:: WHAT YOU HAVE TO DO ::
Reproduce the listing word for word. Skip any image.

:: RAW DATA ::
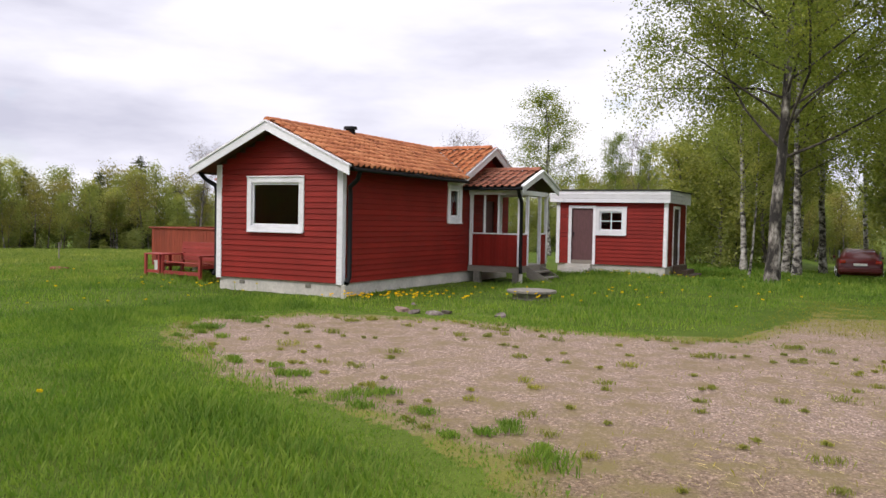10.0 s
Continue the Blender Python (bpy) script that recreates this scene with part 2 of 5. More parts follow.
LICHENBARK = bark_material("lichen_grey_bark", (0.46, 0.44, 0.37), (0.235, 0.2, 0.14), (0.075, 0.058, 0.036), 9.0, (1, 1, 0.45), cut=(0.42, 0.52))
TWIG = bark_material("twig_bark", (0.2, 0.17, 0.14), (0.12, 0.1, 0.085), (0.05, 0.042, 0.035), 9.0, (1, 1, 0.5))
LEAF_BIRCH = leafy("birch_leaves", (0.175, 0.225, 0.05), (0.24, 0.295, 0.07), (0.33, 0.37, 0.11), 0.55, 0.45)
LEAF_YOUNG = leafy("young_leaves", (0.235, 0.27, 0.085), (0.31, 0.345, 0.12), (0.38, 0.41, 0.17), 0.55, 0.48)
LEAF_OLIVE = leafy("budding_leaves", (0.23, 0.22, 0.075), (0.29, 0.275, 0.1), (0.35, 0.32, 0.14), 0.6, 0.45)
LEAF_DARK = leafy("bush_leaves", (0.2, 0.24, 0.085), (0.265, 0.31, 0.11), (0.33, 0.37, 0.15), 0.55, 0.45)
NEEDLE = leafy("spruce_needles", (0.05, 0.066, 0.036), (0.075, 0.092, 0.046), (0.105, 0.12, 0.06), 0.7, 0.25)
GRASS = leafy("grass_blades", (0.105, 0.205, 0.032), (0.165, 0.28, 0.045), (0.25, 0.345, 0.085), 0.5, 0.42)
MEADOW = leafy("meadow_blades", (0.14, 0.21, 0.045), (0.205, 0.28, 0.065), (0.32, 0.36, 0.13), 0.5, 0.42)
GRASS_DRY = leafy("dry_grass", (0.3, 0.27, 0.12), (0.42, 0.37, 0.19), (0.55, 0.48, 0.28), 0.7, 0.3)
WEED = leafy("undergrowth_leaves", (0.19, 0.26, 0.055), (0.28, 0.36, 0.085), (0.4, 0.47, 0.17), 0.5, 0.45)
WEED_MID = leafy("lush_weed_leaves", (0.16, 0.24, 0.05), (0.245, 0.34, 0.075), (0.38, 0.44, 0.15), 0.5, 0.5)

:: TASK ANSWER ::
10.0 s
Continue the Blender Python (bpy) script that recreates this scene with part 2 of 5. More parts follow.
LICHENBARK = bark_material("lichen_grey_bark", (0.46, 0.44, 0.37), (0.235, 0.2, 0.14), (0.075, 0.058, 0.036), 9.0, (1, 1, 0.45), cut=(0.42, 0.52))
TWIG = bark_material("twig_bark", (0.2, 0.17, 0.14), (0.12, 0.1, 0.085), (0.05, 0.042, 0.035), 9.0, (1, 1, 0.5))
LEAF_BIRCH = leafy("birch_leaves", (0.175, 0.225, 0.05), (0.24, 0.295, 0.07), (0.33, 0.37, 0.11), 0.55, 0.45)
LEAF_YOUNG = leafy("young_leaves", (0.235, 0.27, 0.085), (0.31, 0.345, 0.12), (0.38, 0.41, 0.17), 0.55, 0.48)
LEAF_OLIVE = leafy("budding_leaves", (0.23, 0.22, 0.075), (0.29, 0.275, 0.1), (0.35, 0.32, 0.14), 0.6, 0.45)
LEAF_DARK = leafy("bush_leaves", (0.2, 0.24, 0.085), (0.265, 0.31, 0.11), (0.33, 0.37, 0.15), 0.55, 0.45)
NEEDLE = leafy("spruce_needles", (0.05, 0.066, 0.036), (0.075, 0.092, 0.046), (0.105, 0.12, 0.06), 0.7, 0.25)
GRASS = leafy("grass_blades", (0.105, 0.205, 0.032), (0.165, 0.28, 0.045), (0.25, 0.345, 0.085), 0.5, 0.42)
MEADOW = leafy("meadow_blades", (0.14, 0.21, 0.045), (0.205, 0.28, 0.065), (0.32, 0.36, 0.13), 0.5, 0.42)
GRASS_DRY = leafy("dry_grass", (0.3, 0.27, 0.12), (0.42, 0.37, 0.19), (0.55, 0.48, 0.28), 0.7, 0.3)
WEED = leafy("undergrowth_leaves", (0.19, 0.26, 0.055), (0.28, 0.36, 0.085), (0.4, 0.47, 0.17), 0.5, 0.45)
WEED_MID = leafy("lush_weed_leaves", (0.16, 0.24, 0.05), (0.245, 0.34, 0.075), (0.38, 0.44, 0.15), 0.5, 0.5)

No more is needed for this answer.